Viscose, also known as rayon, is a man-made fabric produced by using carbon disulfide and sodium hydroxide to treat cellulose. Rayon is used to make shirts, curtains, jackets, area rugs, and dresses. It doesn’t trap heat and is cool to the touch. Viscose can be dyed in any color you can imagine. Viscose may be combined with wool and cotton for a more durable, attractive rug. There are many wool and viscose blend rugs available. Viscose and chenille blends are another choice, although they aren’t as stain resistant or durable as the wool blends.
Noted for its genuine silk-like qualities (it is sometimes called art silk or bamboo silk), viscose is a versatile fiber which purportedly has the same comfort properties as natural fibers. It can imitate the look and texture of wool, cotton, linen, and silk though most often in rugs it is the latter.
Viscose rugs shed easily, so avoid placing them in high-traffic areas. Viscose fibers can be bent by being walked on about 70 times. For comparison, silk rugs can bend 2,000 times before they break. Take care to prevent spills on these rugs. Viscose tends to turn yellow when water or other liquids are spilled on it. If you see yellow spots on a viscose rug, it’s probably caused by someone spilling a drink or too much moisture in the room.
Viscose Rugs Pros and Cons
Viscose rugs come in almost limitless shapes, sizes, colors, and patterns. They range in price from around $50 to $1000 so you can find at least a few rugs to fit your budget and design preferences. Rayon area rugs can be used indoors or outdoors, but remember to keep them dry. Viscose rugs are an excellent addition to a sunroom, enclosed porch, or gazebo.
Viscose is a delicate fabric so it’s not suitable for a busy home, with lots of visitors, pets, or small children. Viscose area rugs may be a better choice for people who live alone or young, pet-free couples on a budget. If you find viscose rugs to be too delicate for your needs, check out other synthetic fiber rugs, like nylon, polyester, and polypropylene.
How to Clean Viscose Rugs
Rayon loses half its strength when you spill liquids on it. If a viscose rug is subject to lots of spills and foot traffic, it may fall apart. To preserve a viscose area rug, use it as a wall hanging or keep it in a location where foot traffic and spilled drinks can’t harm it. Avoid using water-based cleaners on a regular basis.
Prevent your viscose rugs from yellowing during cleaning by turning the rug face down to dry it. Vinegar and acetic acid based cleaning solutions are more likely to turn rugs yellow. Keep your viscose rugs away from high-temperature areas. Too much heat may cause the fibers to deteriorate. Dry cleaning is a viable option, but it may not remove all stains from a heavily soiled rug.

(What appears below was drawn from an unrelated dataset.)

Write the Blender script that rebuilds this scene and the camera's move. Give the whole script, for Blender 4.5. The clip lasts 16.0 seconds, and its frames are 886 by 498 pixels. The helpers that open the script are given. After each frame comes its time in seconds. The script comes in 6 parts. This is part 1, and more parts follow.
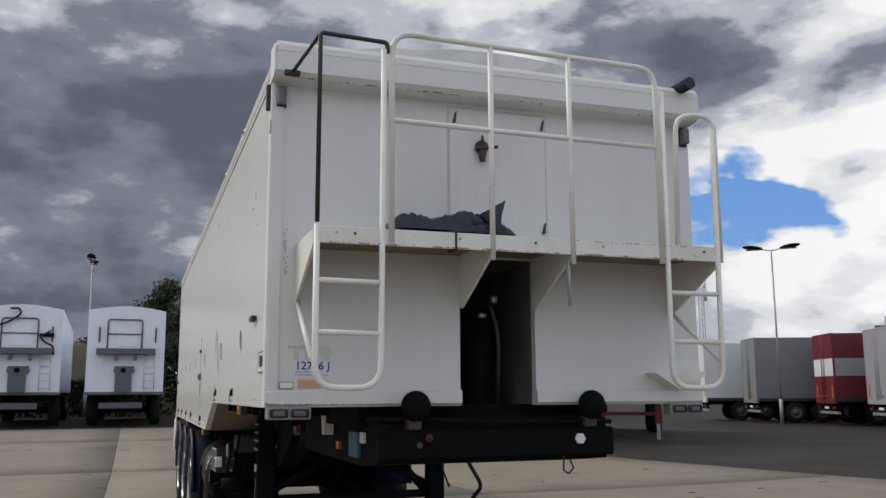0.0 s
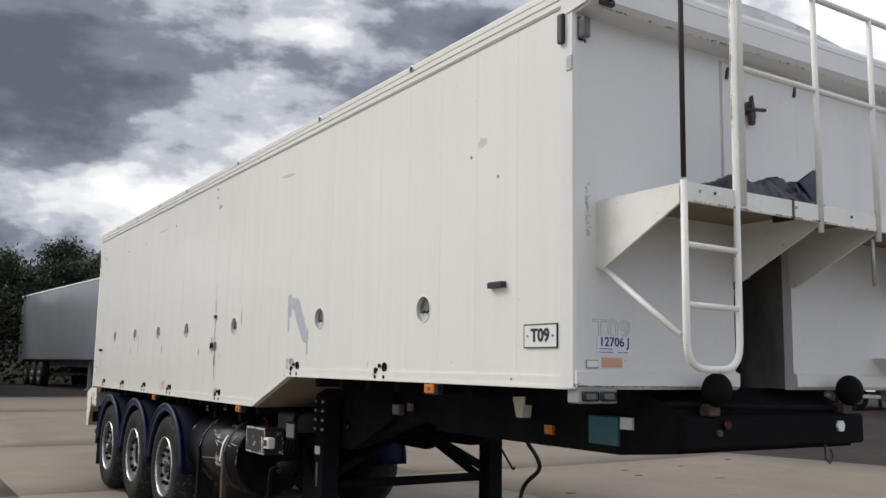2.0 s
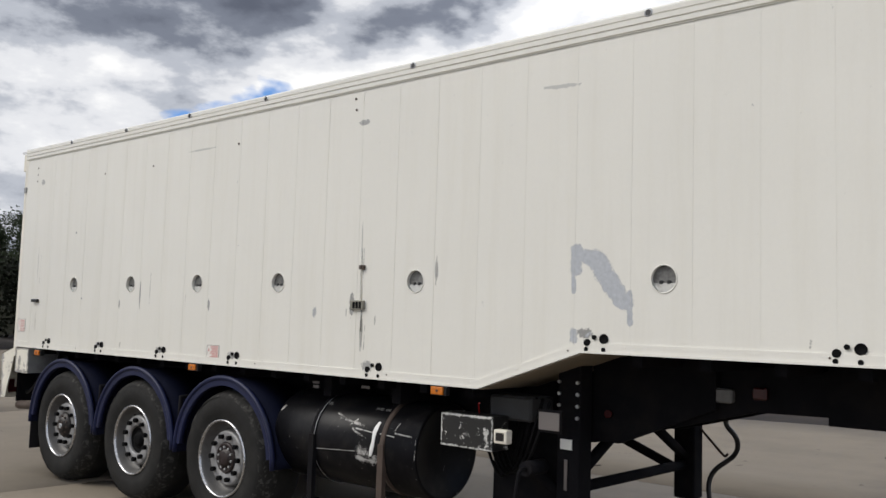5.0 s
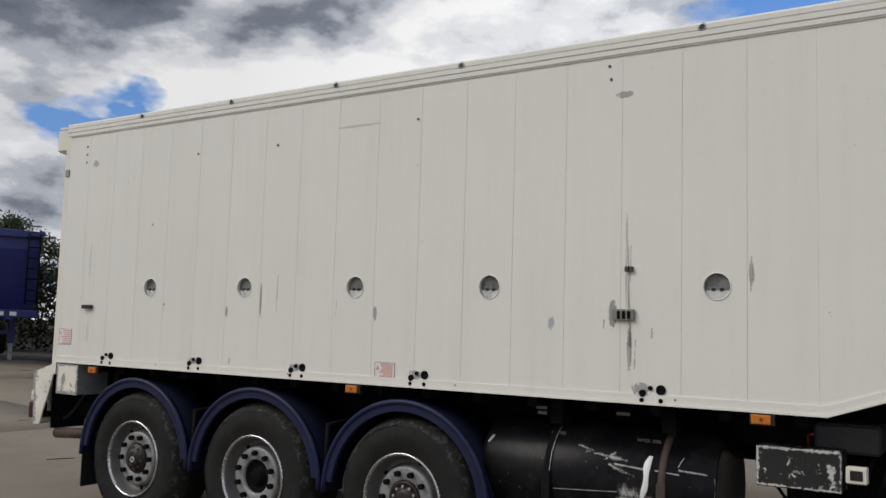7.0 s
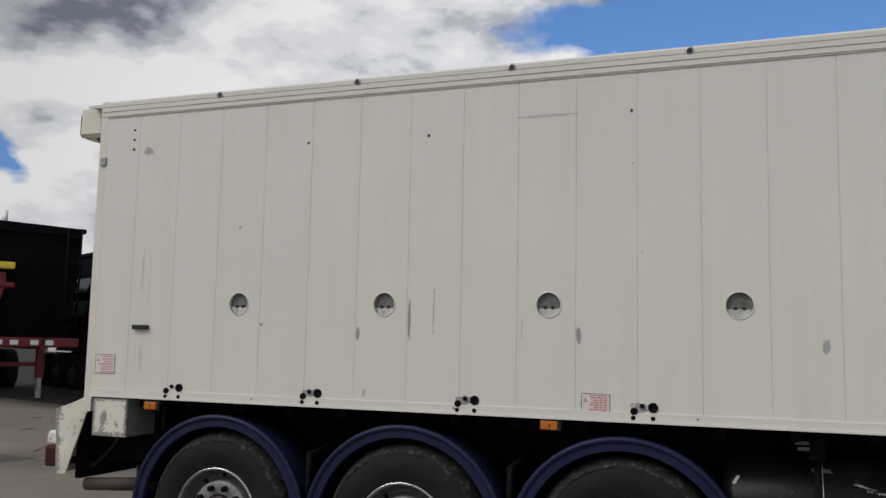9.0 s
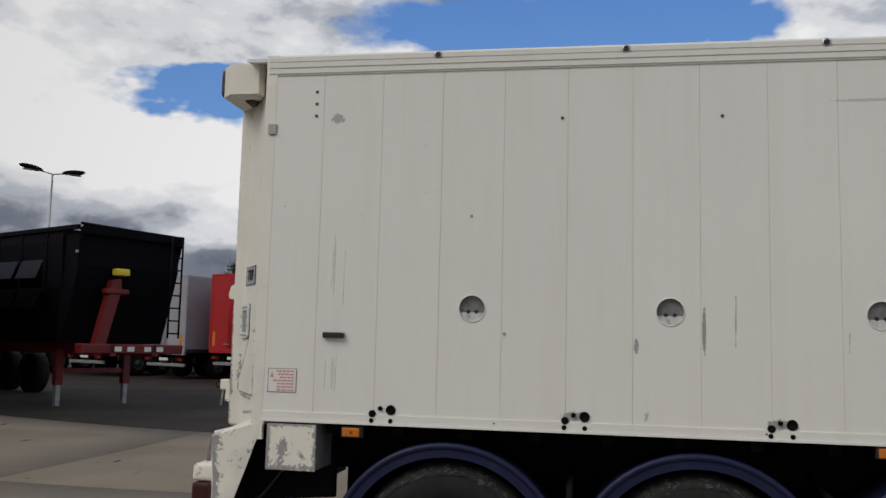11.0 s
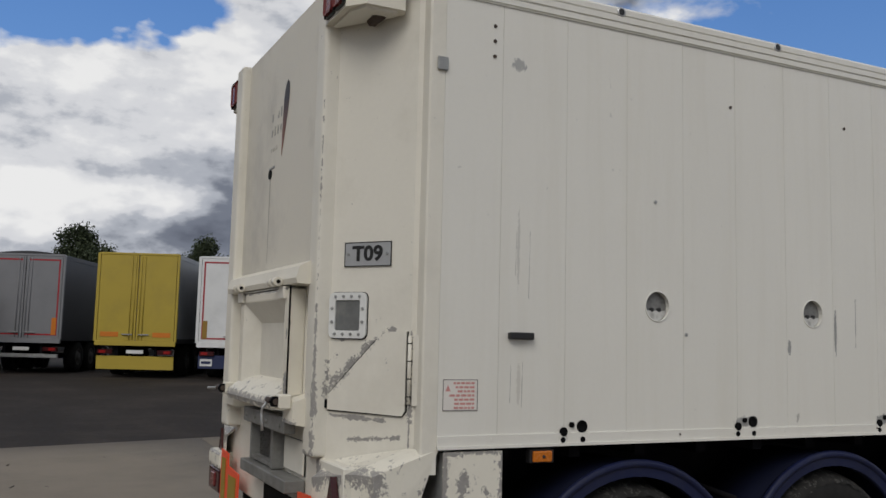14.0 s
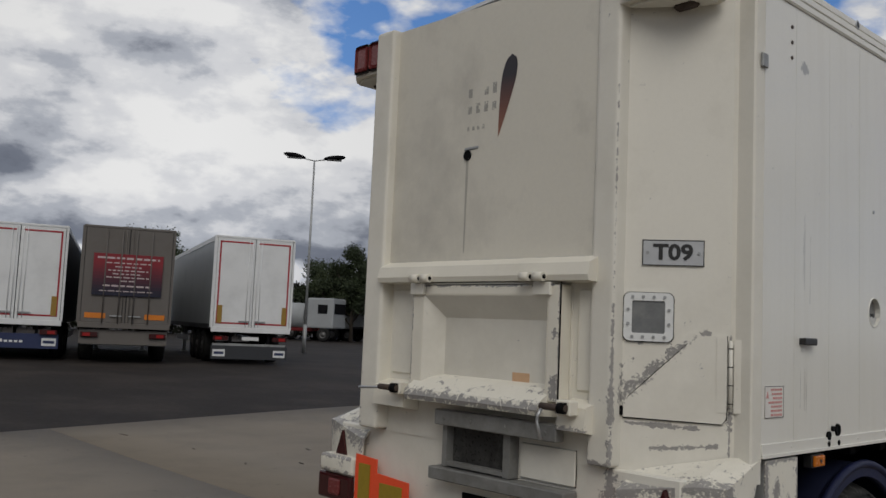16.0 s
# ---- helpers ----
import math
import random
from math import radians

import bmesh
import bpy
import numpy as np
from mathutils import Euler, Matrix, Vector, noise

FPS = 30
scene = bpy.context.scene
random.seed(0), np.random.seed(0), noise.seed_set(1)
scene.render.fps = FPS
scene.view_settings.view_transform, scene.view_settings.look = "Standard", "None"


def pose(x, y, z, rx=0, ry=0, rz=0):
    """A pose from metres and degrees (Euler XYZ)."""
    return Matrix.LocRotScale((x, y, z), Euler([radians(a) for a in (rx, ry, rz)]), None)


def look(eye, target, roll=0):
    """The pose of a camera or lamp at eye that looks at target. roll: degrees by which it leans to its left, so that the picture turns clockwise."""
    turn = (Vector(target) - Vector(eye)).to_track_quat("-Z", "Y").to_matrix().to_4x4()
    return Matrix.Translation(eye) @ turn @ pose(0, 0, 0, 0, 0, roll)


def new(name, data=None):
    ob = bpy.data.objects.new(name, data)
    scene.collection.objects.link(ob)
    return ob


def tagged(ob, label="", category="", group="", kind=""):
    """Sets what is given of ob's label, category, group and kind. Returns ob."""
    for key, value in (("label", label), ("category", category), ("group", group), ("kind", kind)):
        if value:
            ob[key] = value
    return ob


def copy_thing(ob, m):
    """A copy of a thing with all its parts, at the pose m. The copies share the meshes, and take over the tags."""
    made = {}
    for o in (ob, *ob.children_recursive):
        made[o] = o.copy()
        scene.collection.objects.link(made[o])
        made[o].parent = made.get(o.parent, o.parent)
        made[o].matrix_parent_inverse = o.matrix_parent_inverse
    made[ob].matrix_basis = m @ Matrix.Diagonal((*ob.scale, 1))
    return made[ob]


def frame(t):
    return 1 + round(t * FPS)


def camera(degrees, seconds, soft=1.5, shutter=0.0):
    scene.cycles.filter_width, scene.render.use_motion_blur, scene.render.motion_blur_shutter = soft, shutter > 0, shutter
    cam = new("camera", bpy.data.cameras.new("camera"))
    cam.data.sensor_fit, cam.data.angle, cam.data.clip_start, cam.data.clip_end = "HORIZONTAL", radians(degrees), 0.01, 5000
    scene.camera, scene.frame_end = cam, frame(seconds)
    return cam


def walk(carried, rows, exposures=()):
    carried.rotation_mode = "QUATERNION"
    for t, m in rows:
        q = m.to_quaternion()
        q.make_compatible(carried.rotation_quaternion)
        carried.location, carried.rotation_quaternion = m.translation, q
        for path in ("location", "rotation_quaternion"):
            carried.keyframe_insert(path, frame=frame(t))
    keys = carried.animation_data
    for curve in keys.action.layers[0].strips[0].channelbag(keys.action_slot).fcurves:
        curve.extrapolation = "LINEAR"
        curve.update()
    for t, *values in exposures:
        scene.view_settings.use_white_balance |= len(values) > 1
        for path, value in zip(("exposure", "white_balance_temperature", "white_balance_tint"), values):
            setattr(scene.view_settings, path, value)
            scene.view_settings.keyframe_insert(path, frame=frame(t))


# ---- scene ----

When necessary, use a mixture of white vinegar, a mild detergent, and water to clean tough stains. Apply the foam at the top of the mixture to the stain. Blot the area dry with a damp, clean white cloth. Apply a mild cleanser for common stains.
Always put viscose rugs in a cool, dry area. Heat causes viscose fibers to shrink. Use a carpet sweeper to clean dirt and debris off a viscose rug. Turn off the beater bars and use a low setting if you must use a vacuum.
Examples of Viscose Rugs
A recent listing shows around 4,000 viscose or viscose blend rugs available on Plush Rugs. Contemporary and transitional styles are the most popular, but you’ll find close to 50 styles, including tropical, Ikat, shabby chic, animal print, and farmhouse made from viscose or mostly viscose.
Although it’s no surprise that most viscose rugs are small or medium-sized, there are lots of runners made from this fabric. While viscose rugs don’t fare well under a lot of foot traffic, viscose runners can be used in an upstairs hallway or any moderately-frequented location. If family members in slippers or soft-soled shoes walk over the runner, it should last for a while. You can use a viscose runner in a den or family room, as long as you keep it away from moisture and limit foot traffic.
Most viscose rugs are machine made or hand tufted. A hand tufted rug is made with a tufting gun that punches yarns through a sheet of fabric. Handcrafted and hand knotted viscose rugs are also popular. Some viscose rugs are hand hooked, braided or flat woven.
Neutral colors such as grey, ivory, brown, and beige are most popular for viscose rugs. There are fewer green, blue, and multi-colored rugs to choose from, but they are readily available. Reds, pinks, purples, and oranges usually come in subdued tones. Multi-colored rugs and rugs with non-neutral colors are often wool/viscose blends.
If you are looking for longevity and durability in a rug, viscose may not be the best choice for you. Viscose area rugs score high on all the other features you need in a rug – color selection, design, size, comfort, and price range. There’s no reason to strike viscose rugs off your potential purchase list unless you only want to place rugs in high-traffic locations.